Но «при всем при том» он горький пьяница, необузданный домашний тиран, мракобес, исковеркавший жизнь жены и детей. Увидев, что жена увлекается чтением, он хватает ее книги и выбрасывает их за окно.
Как совместить его доблести с его пороками и дикими выходками? Считать ли его положительным или отрицательным типом? Самые эти вопросы кажутся праздными перед лицом человека, изображение которого полно такой реалистической правды.
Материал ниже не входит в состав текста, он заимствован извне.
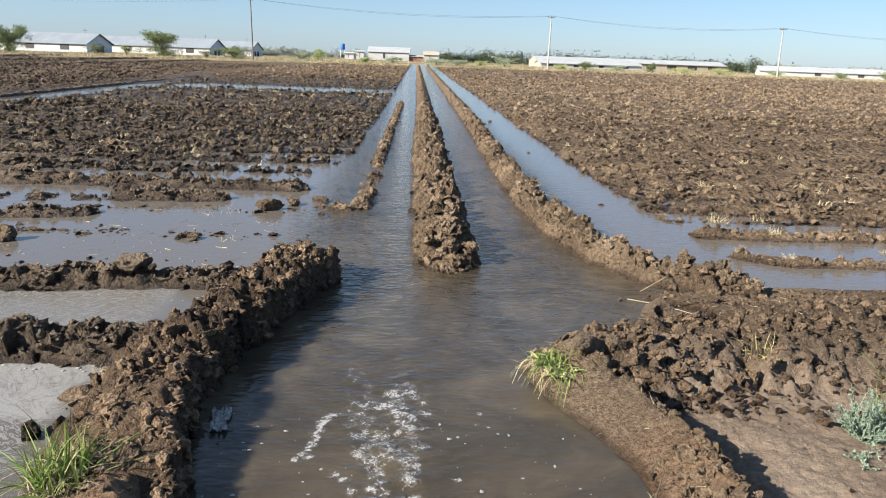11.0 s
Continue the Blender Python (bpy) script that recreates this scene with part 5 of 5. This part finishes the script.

В повести Пантелеева он — одна из самых живописных фигур, и хотя он появляется только в первой главе, мы, прочитав эту повесть, раньше всего вспоминаем его отлично написанный образ.
(Здесь хочется хотя бы в скобках сказать о художественной прелести всей этой первой главы, посвященной раннему детству героя. О том, что по своей умной и обаятельной живописи глава эта впервые обнаружила в Пантелееве новые возможности, новые силы — те, что значительно позже раскрылись в его «взрослых» вещах. Эту первую главу безбоязненно можно поставить в один ряд с теми изображениями детства, которыми по праву гордится старая и новая наша словесность.)
В этой повести снова выявлена заветная тема Пантелеева: какими путями приобретает моральную стойкость расхлябанный мальчишка двадцатых годов, эта жертва гражданской войны, разрухи, голода, холода, тифа, нужды, беспризорности.
Пантелеев в своих воспоминаниях о Маршаке, между прочим, рассказывает, что, слушая те стихи, которыми при первой же встрече «оглушил» его новый знакомый, он ощутил то же самое, что, вероятно, должен был ощутить человек, не знавший до сих пор ничего, кроме мандолины или банджо, и которого вдруг посадили бы слушать Баха да еще перед самым органом.
Этим он точно определил ту задачу, которая стояла перед ним, когда он взял в руки перо, чтобы воссоздать в своей памяти многосложный и пленительный образ своего знаменитого друга.
Маршак, читающий любимые стихи, — это был и вправду орган, торжественно исполняющий Баха.